#### [Problem requirements]
Output every entry exactly as written, skipping any pictures.

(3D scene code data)
******
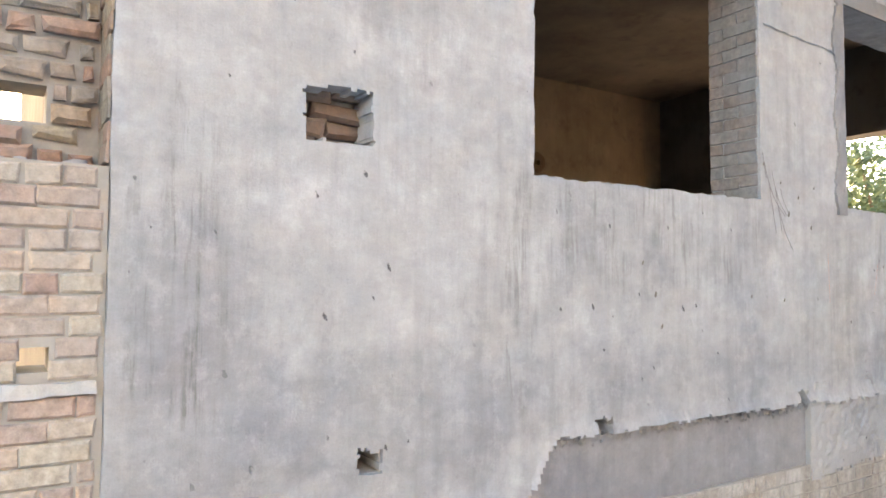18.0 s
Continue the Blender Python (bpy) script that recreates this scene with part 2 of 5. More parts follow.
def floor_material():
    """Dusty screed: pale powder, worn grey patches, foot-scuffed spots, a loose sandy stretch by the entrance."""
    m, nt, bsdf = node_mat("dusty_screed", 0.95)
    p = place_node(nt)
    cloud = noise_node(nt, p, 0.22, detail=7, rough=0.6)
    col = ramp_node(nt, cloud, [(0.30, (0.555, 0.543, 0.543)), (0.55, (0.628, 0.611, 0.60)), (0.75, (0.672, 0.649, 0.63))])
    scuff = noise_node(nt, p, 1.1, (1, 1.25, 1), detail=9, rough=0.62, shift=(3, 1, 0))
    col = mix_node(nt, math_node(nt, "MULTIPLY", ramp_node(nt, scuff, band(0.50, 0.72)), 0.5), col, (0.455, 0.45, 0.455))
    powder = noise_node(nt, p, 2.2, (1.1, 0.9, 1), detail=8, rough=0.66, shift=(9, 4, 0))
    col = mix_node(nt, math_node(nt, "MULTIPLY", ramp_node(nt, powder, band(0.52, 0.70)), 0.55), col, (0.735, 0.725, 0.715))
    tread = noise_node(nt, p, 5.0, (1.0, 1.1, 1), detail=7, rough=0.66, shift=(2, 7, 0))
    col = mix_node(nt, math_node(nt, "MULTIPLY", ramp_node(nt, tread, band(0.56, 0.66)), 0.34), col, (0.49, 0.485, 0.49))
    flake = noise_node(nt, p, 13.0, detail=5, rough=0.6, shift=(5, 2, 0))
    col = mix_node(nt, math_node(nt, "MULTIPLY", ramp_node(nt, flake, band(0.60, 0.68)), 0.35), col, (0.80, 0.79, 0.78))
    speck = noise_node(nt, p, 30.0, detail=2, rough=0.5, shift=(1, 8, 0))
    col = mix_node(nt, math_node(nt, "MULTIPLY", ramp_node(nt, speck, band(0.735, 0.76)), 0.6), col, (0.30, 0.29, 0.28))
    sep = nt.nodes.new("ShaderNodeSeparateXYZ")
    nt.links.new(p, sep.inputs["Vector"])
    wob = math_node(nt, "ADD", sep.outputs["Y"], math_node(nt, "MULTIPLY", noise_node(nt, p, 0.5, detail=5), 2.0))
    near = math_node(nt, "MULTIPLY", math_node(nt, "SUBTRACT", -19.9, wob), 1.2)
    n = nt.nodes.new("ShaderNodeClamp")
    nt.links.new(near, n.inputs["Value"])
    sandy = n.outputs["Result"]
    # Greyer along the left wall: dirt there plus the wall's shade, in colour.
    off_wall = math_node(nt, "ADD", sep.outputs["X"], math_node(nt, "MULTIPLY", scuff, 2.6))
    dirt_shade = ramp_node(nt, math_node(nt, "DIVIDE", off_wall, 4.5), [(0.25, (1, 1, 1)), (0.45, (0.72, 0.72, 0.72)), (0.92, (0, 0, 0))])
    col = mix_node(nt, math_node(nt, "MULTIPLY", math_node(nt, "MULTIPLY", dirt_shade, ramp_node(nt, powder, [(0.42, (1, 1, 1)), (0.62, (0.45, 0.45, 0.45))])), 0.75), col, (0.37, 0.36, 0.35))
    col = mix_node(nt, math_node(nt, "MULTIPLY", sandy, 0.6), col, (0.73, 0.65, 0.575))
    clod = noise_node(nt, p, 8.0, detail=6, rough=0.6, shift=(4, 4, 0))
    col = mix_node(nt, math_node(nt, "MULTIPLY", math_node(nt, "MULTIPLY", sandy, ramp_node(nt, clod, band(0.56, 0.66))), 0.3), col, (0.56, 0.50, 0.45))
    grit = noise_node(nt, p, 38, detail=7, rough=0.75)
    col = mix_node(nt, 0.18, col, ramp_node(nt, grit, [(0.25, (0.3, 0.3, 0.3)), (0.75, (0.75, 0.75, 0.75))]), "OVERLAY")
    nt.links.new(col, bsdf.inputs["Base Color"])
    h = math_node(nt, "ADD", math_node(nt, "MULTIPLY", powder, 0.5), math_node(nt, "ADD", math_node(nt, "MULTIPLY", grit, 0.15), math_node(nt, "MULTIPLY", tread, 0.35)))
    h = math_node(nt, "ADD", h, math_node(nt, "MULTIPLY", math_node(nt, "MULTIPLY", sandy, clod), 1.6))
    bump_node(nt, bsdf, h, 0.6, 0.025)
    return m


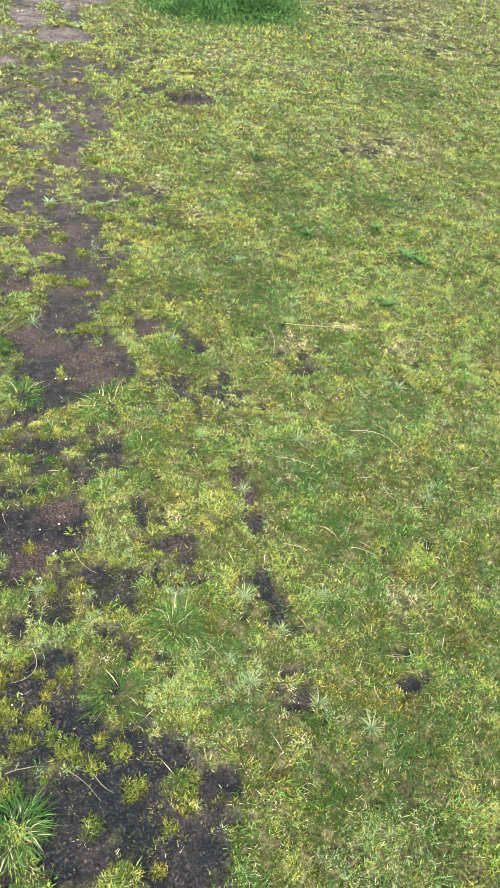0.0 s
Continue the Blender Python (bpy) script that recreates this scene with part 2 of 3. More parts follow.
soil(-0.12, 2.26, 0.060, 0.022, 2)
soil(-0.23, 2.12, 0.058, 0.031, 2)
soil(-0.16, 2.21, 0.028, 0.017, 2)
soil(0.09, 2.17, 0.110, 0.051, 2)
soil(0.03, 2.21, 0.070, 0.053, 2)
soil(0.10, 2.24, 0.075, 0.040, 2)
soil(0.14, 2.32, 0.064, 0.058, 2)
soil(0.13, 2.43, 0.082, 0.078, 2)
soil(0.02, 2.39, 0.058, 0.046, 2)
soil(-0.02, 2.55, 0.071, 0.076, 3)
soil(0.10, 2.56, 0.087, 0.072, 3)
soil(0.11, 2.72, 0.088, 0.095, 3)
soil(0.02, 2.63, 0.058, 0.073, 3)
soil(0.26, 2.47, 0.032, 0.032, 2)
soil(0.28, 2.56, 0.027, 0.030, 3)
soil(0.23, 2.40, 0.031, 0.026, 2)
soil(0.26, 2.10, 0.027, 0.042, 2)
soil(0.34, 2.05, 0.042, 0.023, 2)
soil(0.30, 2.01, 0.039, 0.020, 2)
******
#### [The reply]
18.0 s
Continue the Blender Python (bpy) script that recreates this scene with part 2 of 5. More parts follow.
def floor_material():
    """Dusty screed: pale powder, worn grey patches, foot-scuffed spots, a loose sandy stretch by the entrance."""
    m, nt, bsdf = node_mat("dusty_screed", 0.95)
    p = place_node(nt)
    cloud = noise_node(nt, p, 0.22, detail=7, rough=0.6)
    col = ramp_node(nt, cloud, [(0.30, (0.555, 0.543, 0.543)), (0.55, (0.628, 0.611, 0.60)), (0.75, (0.672, 0.649, 0.63))])
    scuff = noise_node(nt, p, 1.1, (1, 1.25, 1), detail=9, rough=0.62, shift=(3, 1, 0))
    col = mix_node(nt, math_node(nt, "MULTIPLY", ramp_node(nt, scuff, band(0.50, 0.72)), 0.5), col, (0.455, 0.45, 0.455))
    powder = noise_node(nt, p, 2.2, (1.1, 0.9, 1), detail=8, rough=0.66, shift=(9, 4, 0))
    col = mix_node(nt, math_node(nt, "MULTIPLY", ramp_node(nt, powder, band(0.52, 0.70)), 0.55), col, (0.735, 0.725, 0.715))
    tread = noise_node(nt, p, 5.0, (1.0, 1.1, 1), detail=7, rough=0.66, shift=(2, 7, 0))
    col = mix_node(nt, math_node(nt, "MULTIPLY", ramp_node(nt, tread, band(0.56, 0.66)), 0.34), col, (0.49, 0.485, 0.49))
    flake = noise_node(nt, p, 13.0, detail=5, rough=0.6, shift=(5, 2, 0))
    col = mix_node(nt, math_node(nt, "MULTIPLY", ramp_node(nt, flake, band(0.60, 0.68)), 0.35), col, (0.80, 0.79, 0.78))
    speck = noise_node(nt, p, 30.0, detail=2, rough=0.5, shift=(1, 8, 0))
    col = mix_node(nt, math_node(nt, "MULTIPLY", ramp_node(nt, speck, band(0.735, 0.76)), 0.6), col, (0.30, 0.29, 0.28))
    sep = nt.nodes.new("ShaderNodeSeparateXYZ")
    nt.links.new(p, sep.inputs["Vector"])
    wob = math_node(nt, "ADD", sep.outputs["Y"], math_node(nt, "MULTIPLY", noise_node(nt, p, 0.5, detail=5), 2.0))
    near = math_node(nt, "MULTIPLY", math_node(nt, "SUBTRACT", -19.9, wob), 1.2)
    n = nt.nodes.new("ShaderNodeClamp")
    nt.links.new(near, n.inputs["Value"])
    sandy = n.outputs["Result"]
    # Greyer along the left wall: dirt there plus the wall's shade, in colour.
    off_wall = math_node(nt, "ADD", sep.outputs["X"], math_node(nt, "MULTIPLY", scuff, 2.6))
    dirt_shade = ramp_node(nt, math_node(nt, "DIVIDE", off_wall, 4.5), [(0.25, (1, 1, 1)), (0.45, (0.72, 0.72, 0.72)), (0.92, (0, 0, 0))])
    col = mix_node(nt, math_node(nt, "MULTIPLY", math_node(nt, "MULTIPLY", dirt_shade, ramp_node(nt, powder, [(0.42, (1, 1, 1)), (0.62, (0.45, 0.45, 0.45))])), 0.75), col, (0.37, 0.36, 0.35))
    col = mix_node(nt, math_node(nt, "MULTIPLY", sandy, 0.6), col, (0.73, 0.65, 0.575))
    clod = noise_node(nt, p, 8.0, detail=6, rough=0.6, shift=(4, 4, 0))
    col = mix_node(nt, math_node(nt, "MULTIPLY", math_node(nt, "MULTIPLY", sandy, ramp_node(nt, clod, band(0.56, 0.66))), 0.3), col, (0.56, 0.50, 0.45))
    grit = noise_node(nt, p, 38, detail=7, rough=0.75)
    col = mix_node(nt, 0.18, col, ramp_node(nt, grit, [(0.25, (0.3, 0.3, 0.3)), (0.75, (0.75, 0.75, 0.75))]), "OVERLAY")
    nt.links.new(col, bsdf.inputs["Base Color"])
    h = math_node(nt, "ADD", math_node(nt, "MULTIPLY", powder, 0.5), math_node(nt, "ADD", math_node(nt, "MULTIPLY", grit, 0.15), math_node(nt, "MULTIPLY", tread, 0.35)))
    h = math_node(nt, "ADD", h, math_node(nt, "MULTIPLY", math_node(nt, "MULTIPLY", sandy, clod), 1.6))
    bump_node(nt, bsdf, h, 0.6, 0.025)
    return m


0.0 s
Continue the Blender Python (bpy) script that recreates this scene with part 2 of 3. More parts follow.
soil(-0.12, 2.26, 0.060, 0.022, 2)
soil(-0.23, 2.12, 0.058, 0.031, 2)
soil(-0.16, 2.21, 0.028, 0.017, 2)
soil(0.09, 2.17, 0.110, 0.051, 2)
soil(0.03, 2.21, 0.070, 0.053, 2)
soil(0.10, 2.24, 0.075, 0.040, 2)
soil(0.14, 2.32, 0.064, 0.058, 2)
soil(0.13, 2.43, 0.082, 0.078, 2)
soil(0.02, 2.39, 0.058, 0.046, 2)
soil(-0.02, 2.55, 0.071, 0.076, 3)
soil(0.10, 2.56, 0.087, 0.072, 3)
soil(0.11, 2.72, 0.088, 0.095, 3)
soil(0.02, 2.63, 0.058, 0.073, 3)
soil(0.26, 2.47, 0.032, 0.032, 2)
soil(0.28, 2.56, 0.027, 0.030, 3)
soil(0.23, 2.40, 0.031, 0.026, 2)
soil(0.26, 2.10, 0.027, 0.042, 2)
soil(0.34, 2.05, 0.042, 0.023, 2)
soil(0.30, 2.01, 0.039, 0.020, 2)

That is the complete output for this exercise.